Go through the entries below and pick out every line with "recreates".

┌────────

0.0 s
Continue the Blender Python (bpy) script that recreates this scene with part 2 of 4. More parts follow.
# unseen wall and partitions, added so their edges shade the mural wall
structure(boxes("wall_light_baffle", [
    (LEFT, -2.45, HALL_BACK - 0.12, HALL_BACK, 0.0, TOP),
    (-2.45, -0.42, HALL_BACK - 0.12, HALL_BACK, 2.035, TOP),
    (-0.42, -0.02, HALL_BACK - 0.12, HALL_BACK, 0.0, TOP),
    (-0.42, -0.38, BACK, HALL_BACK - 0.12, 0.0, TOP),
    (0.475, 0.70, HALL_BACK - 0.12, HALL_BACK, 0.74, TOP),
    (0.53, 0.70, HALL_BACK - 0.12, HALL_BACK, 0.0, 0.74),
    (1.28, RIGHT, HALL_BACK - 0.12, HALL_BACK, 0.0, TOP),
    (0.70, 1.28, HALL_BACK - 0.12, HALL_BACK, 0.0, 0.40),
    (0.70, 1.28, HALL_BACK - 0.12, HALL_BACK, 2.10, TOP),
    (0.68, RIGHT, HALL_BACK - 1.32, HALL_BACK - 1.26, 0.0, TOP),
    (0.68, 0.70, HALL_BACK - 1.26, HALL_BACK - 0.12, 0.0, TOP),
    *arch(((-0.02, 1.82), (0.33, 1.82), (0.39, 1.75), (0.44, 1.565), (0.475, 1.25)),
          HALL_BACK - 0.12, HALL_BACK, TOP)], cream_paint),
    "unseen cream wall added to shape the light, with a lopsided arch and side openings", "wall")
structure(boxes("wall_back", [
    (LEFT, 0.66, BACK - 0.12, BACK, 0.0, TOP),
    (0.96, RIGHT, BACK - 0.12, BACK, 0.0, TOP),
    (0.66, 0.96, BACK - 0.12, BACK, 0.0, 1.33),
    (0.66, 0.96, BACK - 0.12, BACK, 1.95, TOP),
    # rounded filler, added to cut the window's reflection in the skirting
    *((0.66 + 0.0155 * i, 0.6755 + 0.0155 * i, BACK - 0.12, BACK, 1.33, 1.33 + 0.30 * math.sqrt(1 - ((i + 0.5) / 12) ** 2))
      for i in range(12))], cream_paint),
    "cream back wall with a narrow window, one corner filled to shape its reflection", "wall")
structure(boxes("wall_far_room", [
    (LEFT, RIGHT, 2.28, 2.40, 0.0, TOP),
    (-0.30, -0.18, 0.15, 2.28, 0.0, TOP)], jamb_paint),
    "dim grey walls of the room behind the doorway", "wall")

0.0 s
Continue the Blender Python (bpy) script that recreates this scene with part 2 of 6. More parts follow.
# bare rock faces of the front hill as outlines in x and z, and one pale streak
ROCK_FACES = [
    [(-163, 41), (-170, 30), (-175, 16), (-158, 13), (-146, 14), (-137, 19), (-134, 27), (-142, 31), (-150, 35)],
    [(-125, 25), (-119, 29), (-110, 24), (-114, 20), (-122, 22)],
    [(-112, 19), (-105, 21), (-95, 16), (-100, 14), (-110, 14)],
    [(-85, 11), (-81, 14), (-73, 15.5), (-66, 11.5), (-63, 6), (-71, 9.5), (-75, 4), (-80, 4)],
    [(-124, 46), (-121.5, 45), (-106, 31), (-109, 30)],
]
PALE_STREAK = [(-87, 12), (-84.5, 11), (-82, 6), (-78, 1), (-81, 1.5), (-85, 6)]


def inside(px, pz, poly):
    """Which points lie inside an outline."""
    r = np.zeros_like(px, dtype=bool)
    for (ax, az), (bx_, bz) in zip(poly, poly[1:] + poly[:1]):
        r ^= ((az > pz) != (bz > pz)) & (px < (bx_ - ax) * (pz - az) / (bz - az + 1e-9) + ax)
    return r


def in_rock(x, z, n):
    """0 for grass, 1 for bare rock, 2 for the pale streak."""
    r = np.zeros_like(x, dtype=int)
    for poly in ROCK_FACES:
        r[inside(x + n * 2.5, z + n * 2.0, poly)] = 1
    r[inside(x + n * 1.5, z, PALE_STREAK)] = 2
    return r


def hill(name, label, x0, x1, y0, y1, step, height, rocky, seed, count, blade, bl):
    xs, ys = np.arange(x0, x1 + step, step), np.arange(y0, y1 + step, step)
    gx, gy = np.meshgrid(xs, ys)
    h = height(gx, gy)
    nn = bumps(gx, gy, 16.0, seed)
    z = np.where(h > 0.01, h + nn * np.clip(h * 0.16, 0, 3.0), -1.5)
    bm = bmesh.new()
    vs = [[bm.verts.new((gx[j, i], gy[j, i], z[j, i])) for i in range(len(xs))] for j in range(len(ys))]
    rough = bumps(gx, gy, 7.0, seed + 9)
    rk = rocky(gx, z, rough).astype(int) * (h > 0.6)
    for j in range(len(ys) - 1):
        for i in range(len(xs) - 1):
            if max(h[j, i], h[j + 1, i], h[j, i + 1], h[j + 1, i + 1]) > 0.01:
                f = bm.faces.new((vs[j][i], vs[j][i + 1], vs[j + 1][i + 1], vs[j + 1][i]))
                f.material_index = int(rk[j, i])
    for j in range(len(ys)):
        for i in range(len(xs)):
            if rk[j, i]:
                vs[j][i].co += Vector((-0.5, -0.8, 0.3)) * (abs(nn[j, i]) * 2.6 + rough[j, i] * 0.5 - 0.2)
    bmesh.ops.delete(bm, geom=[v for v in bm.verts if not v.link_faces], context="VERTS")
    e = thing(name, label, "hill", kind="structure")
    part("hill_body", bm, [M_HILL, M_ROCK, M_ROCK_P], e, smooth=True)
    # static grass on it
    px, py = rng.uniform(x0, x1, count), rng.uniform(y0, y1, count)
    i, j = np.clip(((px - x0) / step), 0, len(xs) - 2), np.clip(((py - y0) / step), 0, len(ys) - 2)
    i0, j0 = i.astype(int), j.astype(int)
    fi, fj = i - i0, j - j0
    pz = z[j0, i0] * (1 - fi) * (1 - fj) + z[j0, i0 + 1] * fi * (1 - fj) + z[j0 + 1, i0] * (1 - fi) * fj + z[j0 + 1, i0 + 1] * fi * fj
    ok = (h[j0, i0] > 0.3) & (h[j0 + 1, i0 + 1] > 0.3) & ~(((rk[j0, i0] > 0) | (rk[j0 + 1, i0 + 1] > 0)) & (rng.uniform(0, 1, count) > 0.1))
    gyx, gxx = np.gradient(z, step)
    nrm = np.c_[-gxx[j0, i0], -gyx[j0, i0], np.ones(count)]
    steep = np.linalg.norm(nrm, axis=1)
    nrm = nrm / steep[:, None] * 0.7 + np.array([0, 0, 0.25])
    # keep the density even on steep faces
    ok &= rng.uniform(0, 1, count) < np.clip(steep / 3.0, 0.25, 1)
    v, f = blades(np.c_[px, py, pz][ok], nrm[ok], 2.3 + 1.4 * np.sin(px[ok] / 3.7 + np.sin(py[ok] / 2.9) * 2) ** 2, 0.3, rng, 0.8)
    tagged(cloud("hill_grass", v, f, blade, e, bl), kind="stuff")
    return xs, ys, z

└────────

• **RESPONSE TO THE TASK**
Continue the Blender Python (bpy) script that recreates this scene with part 2 of 4. More parts follow.
Continue the Blender Python (bpy) script that recreates this scene with part 2 of 6. More parts follow.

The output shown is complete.